— Exercise goal —
Retype everything in the listing, leaving each line exactly as it is.

○ ○ ○ ○

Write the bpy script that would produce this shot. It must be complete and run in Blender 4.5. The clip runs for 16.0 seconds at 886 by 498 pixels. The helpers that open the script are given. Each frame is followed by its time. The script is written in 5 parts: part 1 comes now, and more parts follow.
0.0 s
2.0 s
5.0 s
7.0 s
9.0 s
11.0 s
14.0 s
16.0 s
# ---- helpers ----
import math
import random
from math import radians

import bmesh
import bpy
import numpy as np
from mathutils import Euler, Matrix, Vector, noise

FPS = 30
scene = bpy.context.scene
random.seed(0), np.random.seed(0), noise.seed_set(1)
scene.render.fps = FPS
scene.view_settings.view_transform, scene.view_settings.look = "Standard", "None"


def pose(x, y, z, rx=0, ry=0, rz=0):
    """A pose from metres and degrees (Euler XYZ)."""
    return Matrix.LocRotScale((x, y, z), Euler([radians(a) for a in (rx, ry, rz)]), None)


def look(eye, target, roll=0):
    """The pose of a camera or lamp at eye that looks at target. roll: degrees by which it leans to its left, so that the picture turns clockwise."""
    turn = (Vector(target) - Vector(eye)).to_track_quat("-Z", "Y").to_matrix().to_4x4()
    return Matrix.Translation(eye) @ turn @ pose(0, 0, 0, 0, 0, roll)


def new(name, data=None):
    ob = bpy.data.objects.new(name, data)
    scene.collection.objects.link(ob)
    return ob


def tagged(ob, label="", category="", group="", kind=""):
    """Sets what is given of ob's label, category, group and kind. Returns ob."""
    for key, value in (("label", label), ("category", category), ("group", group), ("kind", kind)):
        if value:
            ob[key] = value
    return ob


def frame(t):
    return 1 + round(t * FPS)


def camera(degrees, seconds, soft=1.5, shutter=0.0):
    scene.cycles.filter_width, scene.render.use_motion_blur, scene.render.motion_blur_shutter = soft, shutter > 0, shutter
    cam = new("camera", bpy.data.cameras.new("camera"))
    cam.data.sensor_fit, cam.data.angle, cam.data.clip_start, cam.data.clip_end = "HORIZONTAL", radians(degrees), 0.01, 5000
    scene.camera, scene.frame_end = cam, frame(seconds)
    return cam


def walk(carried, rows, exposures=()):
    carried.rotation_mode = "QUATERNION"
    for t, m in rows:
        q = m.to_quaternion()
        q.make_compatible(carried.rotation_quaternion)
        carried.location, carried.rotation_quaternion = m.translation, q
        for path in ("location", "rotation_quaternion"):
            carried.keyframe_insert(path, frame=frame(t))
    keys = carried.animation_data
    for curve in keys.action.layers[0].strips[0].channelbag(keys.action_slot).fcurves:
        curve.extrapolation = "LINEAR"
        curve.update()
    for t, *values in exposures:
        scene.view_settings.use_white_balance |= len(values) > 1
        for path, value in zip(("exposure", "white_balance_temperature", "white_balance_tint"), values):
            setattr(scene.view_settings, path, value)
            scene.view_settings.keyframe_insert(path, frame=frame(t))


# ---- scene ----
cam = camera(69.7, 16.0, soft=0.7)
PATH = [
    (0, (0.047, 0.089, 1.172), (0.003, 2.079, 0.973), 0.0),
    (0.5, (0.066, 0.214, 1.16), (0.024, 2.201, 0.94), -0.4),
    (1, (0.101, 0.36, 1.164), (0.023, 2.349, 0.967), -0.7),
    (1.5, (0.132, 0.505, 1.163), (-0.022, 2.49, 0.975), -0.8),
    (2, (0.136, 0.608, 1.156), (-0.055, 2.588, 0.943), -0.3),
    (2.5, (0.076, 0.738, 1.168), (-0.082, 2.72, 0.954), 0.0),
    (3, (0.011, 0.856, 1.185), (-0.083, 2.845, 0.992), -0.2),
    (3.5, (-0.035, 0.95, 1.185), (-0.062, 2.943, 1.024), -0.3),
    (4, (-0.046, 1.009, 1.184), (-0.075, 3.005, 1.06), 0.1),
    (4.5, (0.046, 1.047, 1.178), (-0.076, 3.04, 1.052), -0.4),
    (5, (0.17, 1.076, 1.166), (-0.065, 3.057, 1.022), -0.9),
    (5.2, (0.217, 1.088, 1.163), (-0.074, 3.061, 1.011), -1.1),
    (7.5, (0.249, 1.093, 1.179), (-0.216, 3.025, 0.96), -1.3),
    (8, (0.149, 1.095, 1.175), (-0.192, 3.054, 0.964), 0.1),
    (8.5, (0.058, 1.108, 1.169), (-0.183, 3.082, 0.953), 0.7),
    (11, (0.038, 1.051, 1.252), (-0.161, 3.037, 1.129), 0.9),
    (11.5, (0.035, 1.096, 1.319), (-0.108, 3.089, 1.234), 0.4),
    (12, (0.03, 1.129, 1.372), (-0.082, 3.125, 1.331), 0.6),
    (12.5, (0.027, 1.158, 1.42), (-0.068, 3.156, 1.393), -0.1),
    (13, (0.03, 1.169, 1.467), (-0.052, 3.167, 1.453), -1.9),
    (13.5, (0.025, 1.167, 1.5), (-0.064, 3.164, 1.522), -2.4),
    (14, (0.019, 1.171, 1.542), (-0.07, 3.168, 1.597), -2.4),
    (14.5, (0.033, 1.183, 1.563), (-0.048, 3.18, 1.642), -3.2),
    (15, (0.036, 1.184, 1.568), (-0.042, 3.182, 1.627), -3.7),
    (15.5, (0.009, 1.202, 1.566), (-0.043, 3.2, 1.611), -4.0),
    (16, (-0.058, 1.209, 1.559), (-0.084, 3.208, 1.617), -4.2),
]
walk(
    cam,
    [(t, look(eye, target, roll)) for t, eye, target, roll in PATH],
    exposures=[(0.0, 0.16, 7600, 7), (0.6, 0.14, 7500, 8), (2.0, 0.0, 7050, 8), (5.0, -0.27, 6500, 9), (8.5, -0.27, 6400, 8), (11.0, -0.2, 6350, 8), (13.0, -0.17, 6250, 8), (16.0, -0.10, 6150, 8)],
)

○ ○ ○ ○

— The reply —
Write the bpy script that would produce this shot. It must be complete and run in Blender 4.5. The clip runs for 16.0 seconds at 886 by 498 pixels. The helpers that open the script are given. Each frame is followed by its time. The script is written in 5 parts: part 1 comes now, and more parts follow.
0.0 s
2.0 s
5.0 s
7.0 s
9.0 s
11.0 s
14.0 s
16.0 s
# ---- helpers ----
import math
import random
from math import radians

import bmesh
import bpy
import numpy as np
from mathutils import Euler, Matrix, Vector, noise

FPS = 30
scene = bpy.context.scene
random.seed(0), np.random.seed(0), noise.seed_set(1)
scene.render.fps = FPS
scene.view_settings.view_transform, scene.view_settings.look = "Standard", "None"


def pose(x, y, z, rx=0, ry=0, rz=0):
    """A pose from metres and degrees (Euler XYZ)."""
    return Matrix.LocRotScale((x, y, z), Euler([radians(a) for a in (rx, ry, rz)]), None)


def look(eye, target, roll=0):
    """The pose of a camera or lamp at eye that looks at target. roll: degrees by which it leans to its left, so that the picture turns clockwise."""
    turn = (Vector(target) - Vector(eye)).to_track_quat("-Z", "Y").to_matrix().to_4x4()
    return Matrix.Translation(eye) @ turn @ pose(0, 0, 0, 0, 0, roll)


def new(name, data=None):
    ob = bpy.data.objects.new(name, data)
    scene.collection.objects.link(ob)
    return ob


def tagged(ob, label="", category="", group="", kind=""):
    """Sets what is given of ob's label, category, group and kind. Returns ob."""
    for key, value in (("label", label), ("category", category), ("group", group), ("kind", kind)):
        if value:
            ob[key] = value
    return ob


def frame(t):
    return 1 + round(t * FPS)


def camera(degrees, seconds, soft=1.5, shutter=0.0):
    scene.cycles.filter_width, scene.render.use_motion_blur, scene.render.motion_blur_shutter = soft, shutter > 0, shutter
    cam = new("camera", bpy.data.cameras.new("camera"))
    cam.data.sensor_fit, cam.data.angle, cam.data.clip_start, cam.data.clip_end = "HORIZONTAL", radians(degrees), 0.01, 5000
    scene.camera, scene.frame_end = cam, frame(seconds)
    return cam


def walk(carried, rows, exposures=()):
    carried.rotation_mode = "QUATERNION"
    for t, m in rows:
        q = m.to_quaternion()
        q.make_compatible(carried.rotation_quaternion)
        carried.location, carried.rotation_quaternion = m.translation, q
        for path in ("location", "rotation_quaternion"):
            carried.keyframe_insert(path, frame=frame(t))
    keys = carried.animation_data
    for curve in keys.action.layers[0].strips[0].channelbag(keys.action_slot).fcurves:
        curve.extrapolation = "LINEAR"
        curve.update()
    for t, *values in exposures:
        scene.view_settings.use_white_balance |= len(values) > 1
        for path, value in zip(("exposure", "white_balance_temperature", "white_balance_tint"), values):
            setattr(scene.view_settings, path, value)
            scene.view_settings.keyframe_insert(path, frame=frame(t))


# ---- scene ----
cam = camera(69.7, 16.0, soft=0.7)
PATH = [
    (0, (0.047, 0.089, 1.172), (0.003, 2.079, 0.973), 0.0),
    (0.5, (0.066, 0.214, 1.16), (0.024, 2.201, 0.94), -0.4),
    (1, (0.101, 0.36, 1.164), (0.023, 2.349, 0.967), -0.7),
    (1.5, (0.132, 0.505, 1.163), (-0.022, 2.49, 0.975), -0.8),
    (2, (0.136, 0.608, 1.156), (-0.055, 2.588, 0.943), -0.3),
    (2.5, (0.076, 0.738, 1.168), (-0.082, 2.72, 0.954), 0.0),
    (3, (0.011, 0.856, 1.185), (-0.083, 2.845, 0.992), -0.2),
    (3.5, (-0.035, 0.95, 1.185), (-0.062, 2.943, 1.024), -0.3),
    (4, (-0.046, 1.009, 1.184), (-0.075, 3.005, 1.06), 0.1),
    (4.5, (0.046, 1.047, 1.178), (-0.076, 3.04, 1.052), -0.4),
    (5, (0.17, 1.076, 1.166), (-0.065, 3.057, 1.022), -0.9),
    (5.2, (0.217, 1.088, 1.163), (-0.074, 3.061, 1.011), -1.1),
    (7.5, (0.249, 1.093, 1.179), (-0.216, 3.025, 0.96), -1.3),
    (8, (0.149, 1.095, 1.175), (-0.192, 3.054, 0.964), 0.1),
    (8.5, (0.058, 1.108, 1.169), (-0.183, 3.082, 0.953), 0.7),
    (11, (0.038, 1.051, 1.252), (-0.161, 3.037, 1.129), 0.9),
    (11.5, (0.035, 1.096, 1.319), (-0.108, 3.089, 1.234), 0.4),
    (12, (0.03, 1.129, 1.372), (-0.082, 3.125, 1.331), 0.6),
    (12.5, (0.027, 1.158, 1.42), (-0.068, 3.156, 1.393), -0.1),
    (13, (0.03, 1.169, 1.467), (-0.052, 3.167, 1.453), -1.9),
    (13.5, (0.025, 1.167, 1.5), (-0.064, 3.164, 1.522), -2.4),
    (14, (0.019, 1.171, 1.542), (-0.07, 3.168, 1.597), -2.4),
    (14.5, (0.033, 1.183, 1.563), (-0.048, 3.18, 1.642), -3.2),
    (15, (0.036, 1.184, 1.568), (-0.042, 3.182, 1.627), -3.7),
    (15.5, (0.009, 1.202, 1.566), (-0.043, 3.2, 1.611), -4.0),
    (16, (-0.058, 1.209, 1.559), (-0.084, 3.208, 1.617), -4.2),
]
walk(
    cam,
    [(t, look(eye, target, roll)) for t, eye, target, roll in PATH],
    exposures=[(0.0, 0.16, 7600, 7), (0.6, 0.14, 7500, 8), (2.0, 0.0, 7050, 8), (5.0, -0.27, 6500, 9), (8.5, -0.27, 6400, 8), (11.0, -0.2, 6350, 8), (13.0, -0.17, 6250, 8), (16.0, -0.10, 6150, 8)],
)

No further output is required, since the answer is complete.